19 August 2007

Metafighting -OR- How on Earth Did We Wind Up at the Passive Aggressive Olympics?

Metamessaging is one way of being really critical of someone without having to take responsibility for being mean. Done properly, it can turn into metafighting, which is like fighting, but without actually admitting that you're angry.

It can be done in reverse, too, like when someone reads unintended metamessages into other communications. This happens sometimes because someone is used to metacritics and therefore thinks every communication is a criticism. Which can be painful and tricky when you're just getting to know someone. The thing that totally sucks about this is that metafighters often don't even understand what they're doing or why.

At its worst, metacommunicating can be really damaging and awful like when it breaks down the possible paths of communication, leaving one person feeling picked to shreds and the other one still dissatisfied because they've now unintentionally angered a loved one.

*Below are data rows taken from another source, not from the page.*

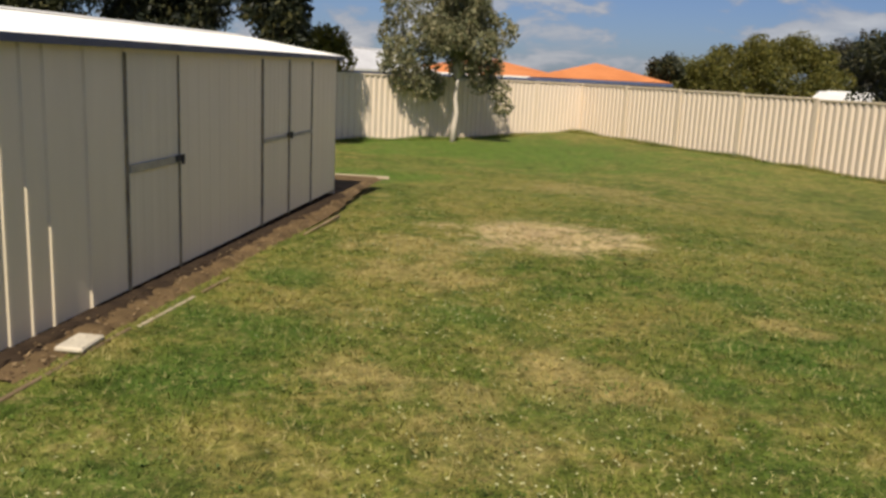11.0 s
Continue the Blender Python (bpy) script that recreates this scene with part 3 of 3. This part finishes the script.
def build_shed_pad():
    rnd = random.Random(4)
    m = axes((SHED_A.x, SHED_A.y, -0.052), SHED_D)
    s = Shape()
    n = 80
    for i in range(n + 1):
        u = -0.03 + 8.85 * i / n
        e = -0.31 + 0.17 * smooth01((u - 5.2) / 2.5)
        s.v += [(u, e + rnd.uniform(-0.022, 0.015), -0.03), (u, e + 0.07, 0.010 + rnd.uniform(-0.010, 0.012)), (u, 1.2, 0.0), (u, 2.8, 0.0)]
    for i in range(n):
        for k in range(3):
            s.f.append((i * 4 + k, (i + 1) * 4 + k, (i + 1) * 4 + k + 1, i * 4 + k + 1))
    pad = new("ground_pad", s.mesh("ground_pad", M_EARTH))
    pad.matrix_basis = m
    tagged(pad, "bare brown earth pad under and around the shed", "earth pad", kind="structure")
    # ragged dark strip that paints the shadow gap under the wall sheets
    s = Shape()
    n = 120
    for i in range(n + 1):
        u = -0.01 + 6.75 * i / n
        s.v += [(u, -0.15 + rnd.uniform(-0.06, 0.035), 0.002), (u, -0.11, 0.022 + rnd.uniform(-0.006, 0.010)), (u, 0.10, 0.024)]
    for i in range(n):
        for k in range(2):
            s.f.append((i * 3 + k, (i + 1) * 3 + k, (i + 1) * 3 + k + 1, i * 3 + k + 1))
    gap_strip = new("wall_foot_shade", s.mesh("wall_foot_shade", M_GAPSHADE))
    gap_strip.matrix_basis = m
    tagged(gap_strip, "dark soil strip drawn as the shadow gap along the foot of the shed wall", "soil", kind="structure")
    spans = ((-0.30, 0.95, M_BOARD), (1.0, 1.76, M_PALE), (1.86, 2.3, M_BOARD), (2.5, 3.9, M_BOARD), (4.2, 5.4, M_BOARD), (6.2, 6.9, M_BOARD))
    for a, c, mat in spans:
        b = Shape().box(a, c, -0.013, 0.013, -0.04, 0.010, 0.004)
        ob = new("edging_board", b.mesh("edging_board", mat))
        ob.matrix_basis = m @ pose(0, -0.35 + 0.10 * smooth01((a - 4.0) / 2.0) + rnd.uniform(-0.02, 0.02), -0.012, rnd.uniform(-12, 12), rnd.uniform(-0.5, 0.5), rnd.uniform(-1.8, 1.8))
        tagged(ob, "weathered timber edging board lying along the shed", "edging board", "edging boards by the shed")
    ob = new("edging_board", Shape().box(-0.05, 2.4, -0.025, 0.025, -0.03, 0.012, 0.006).mesh("edging_board", M_PALE))
    ob.matrix_basis = m @ pose(8.82, -0.2, 0.01, 0, 0, 92)
    tagged(ob, "bleached timber edging board behind the shed", "edging board", "edging boards by the shed")
    ob = new("edging_board", Shape().box(-1.28, 1.26, -0.022, 0.022, -0.03, 0.012, 0.005).mesh("edging_board", M_PALE))
    ob.matrix_basis = m @ pose(-0.055, 1.25, 0.004, 0, 0, 90.6)
    tagged(ob, "bleached timber board along the foot of the shed gable", "edging board", "edging boards by the shed")
    gen = np.random.default_rng(17)
    n = 1100
    u, v = gen.uniform(-0.05, 8.7, n), -np.abs(gen.normal(0.2, 0.1, n))
    z = gen.uniform(0.006, 0.03, n)
    a, q = gen.uniform(0, 2 * np.pi, n), gen.uniform(0.008, 0.022, n)
    p = [np.stack([u + q * np.cos(a + k * 2.1), v + 0.6 * q * np.sin(a + k * 2.1), z + q * gen.normal(0, 0.25, n)], 1) for k in range(3)]
    ob = new("leaf_litter", tri_mesh("leaf_litter", np.stack(p, 1).reshape(-1, 3), M_LITTER))
    ob.matrix_basis = m
    tagged(ob, "brown dead leaves and chips on the earth beside the shed", "leaf litter", kind="stuff")
    for u, v, w, h, t in ((0.56, -0.27, 0.30, 0.15, 8),):
        ob = new("broken_slab", Shape().box(-w / 2, w / 2, -h / 2, h / 2, 0.0, 0.03, 0.008).mesh("broken_slab", M_STONE))
        ob.matrix_basis = m @ pose(u, v, -0.006, 2, 3, t)
        tagged(ob, "pale broken concrete slab lying beside the shed wall", "slab")


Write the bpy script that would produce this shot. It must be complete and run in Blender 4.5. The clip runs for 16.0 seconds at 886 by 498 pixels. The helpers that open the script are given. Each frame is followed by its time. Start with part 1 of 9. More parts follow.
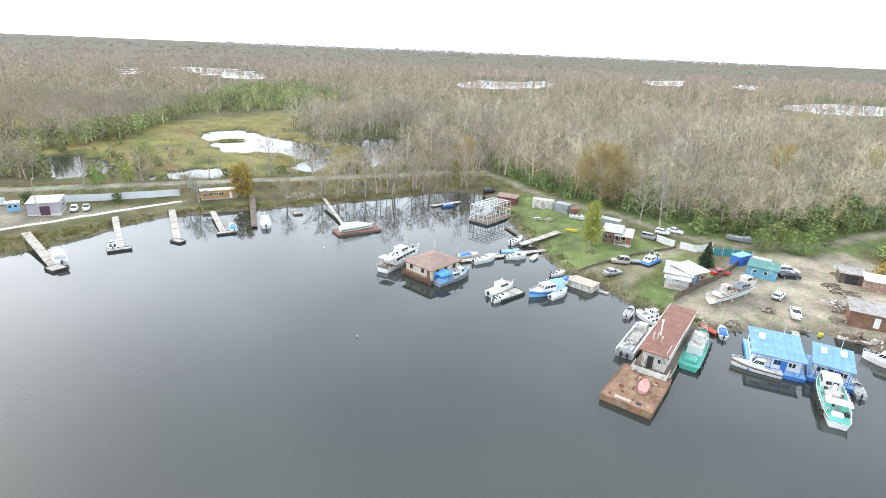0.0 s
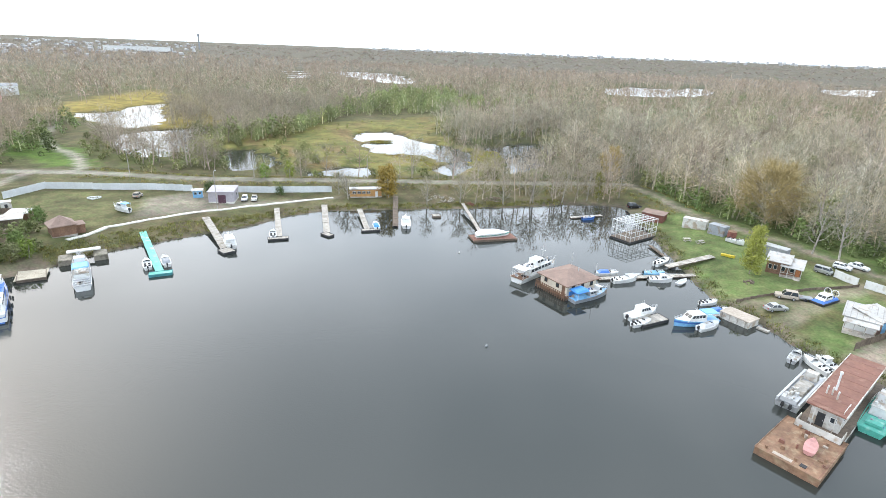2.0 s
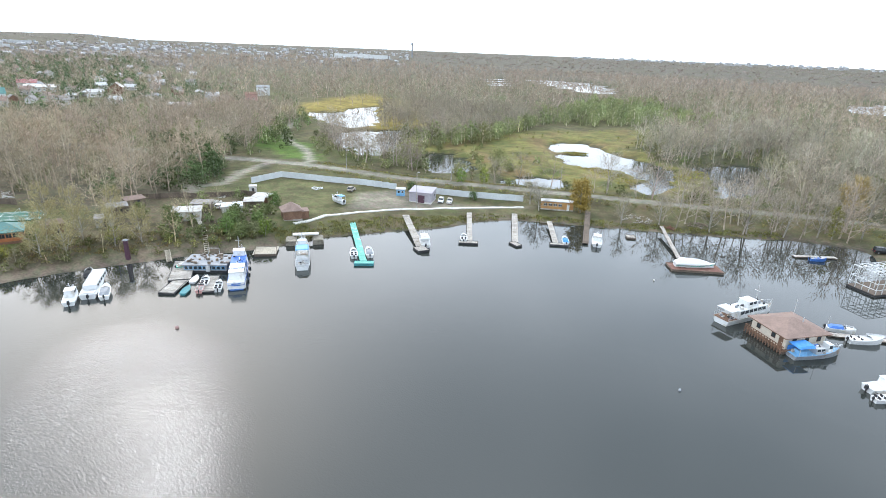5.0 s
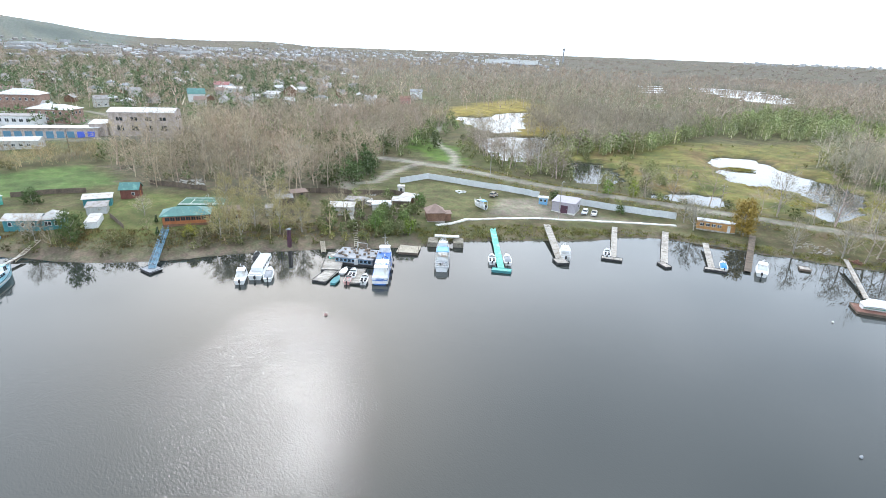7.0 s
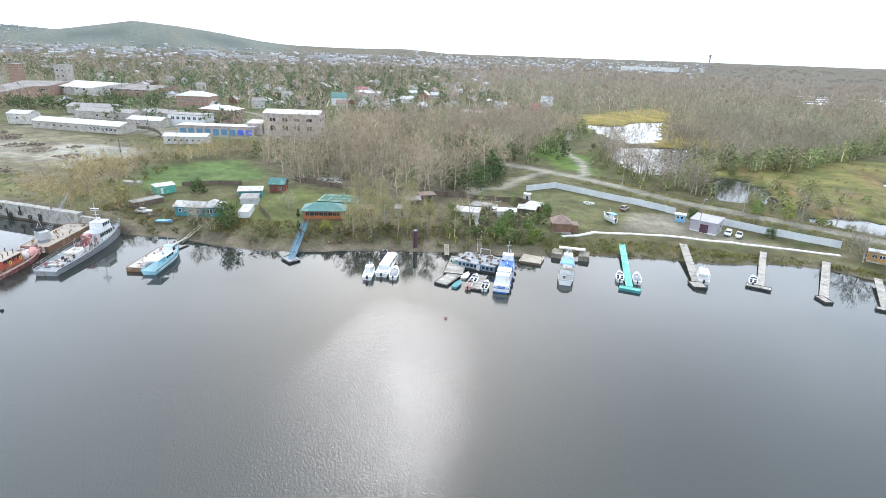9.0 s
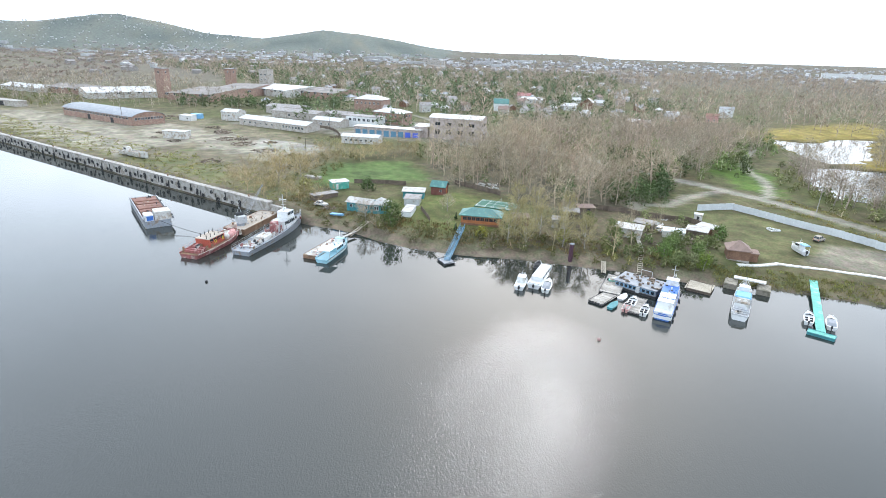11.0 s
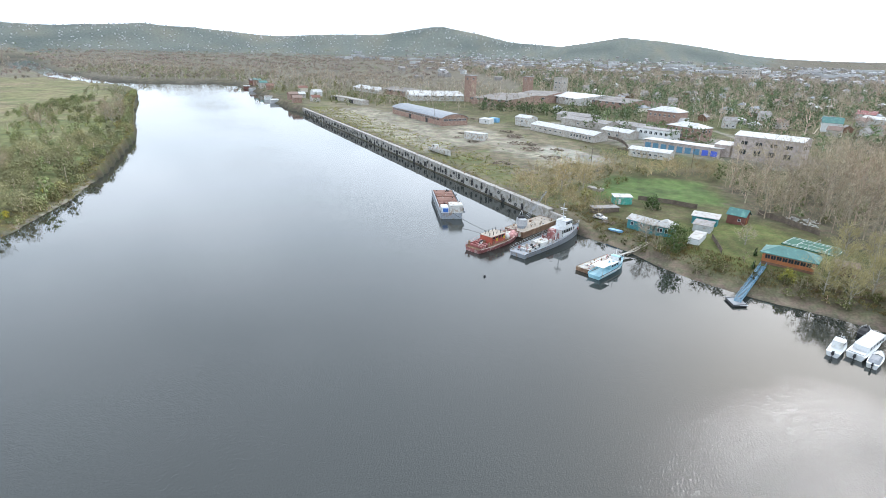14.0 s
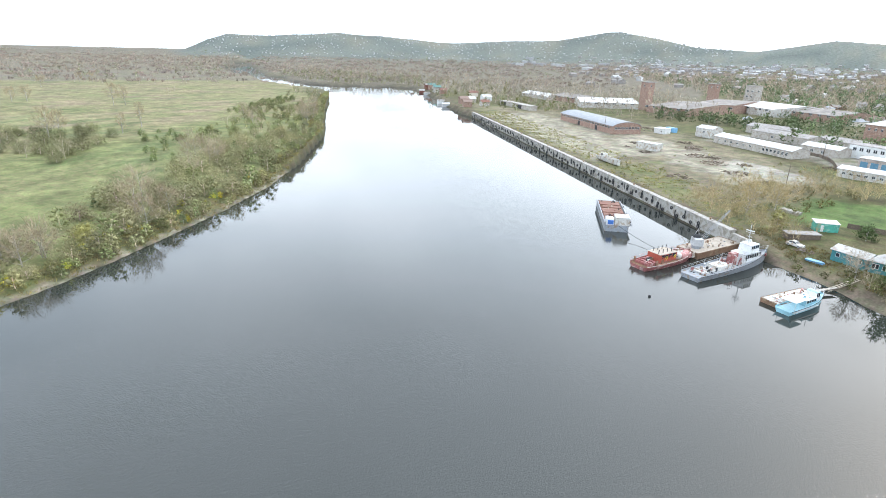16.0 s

And let's face it, criticizing a loved one is sometime necessary for everyone's health, mental and otherwise.

This whole mess is kind of like the luge run at the winter olympics of passive agression...pretty easy to start, impossible to slow down, and heaven help you if you hang into the track at the wrong moment.

One of my friends from when I was in high school got kicked in the head when he looked into the track during a practice luge run at the Lake Placid Olympics in the 1980's. I met him afterward, so I'm not sure what the long-term effects were, but he said it hurt a lot at the time. I think about him getting whacked in the head by a luge runner every time I wander into passive aggressive olympic behaviors at work or home.

I ask myself, "Why can't we just fight like normal people?" Of course, I then realize that this is what normal people do. Particularly bourgeois normal people.

Maybe I should just give up and go shopping.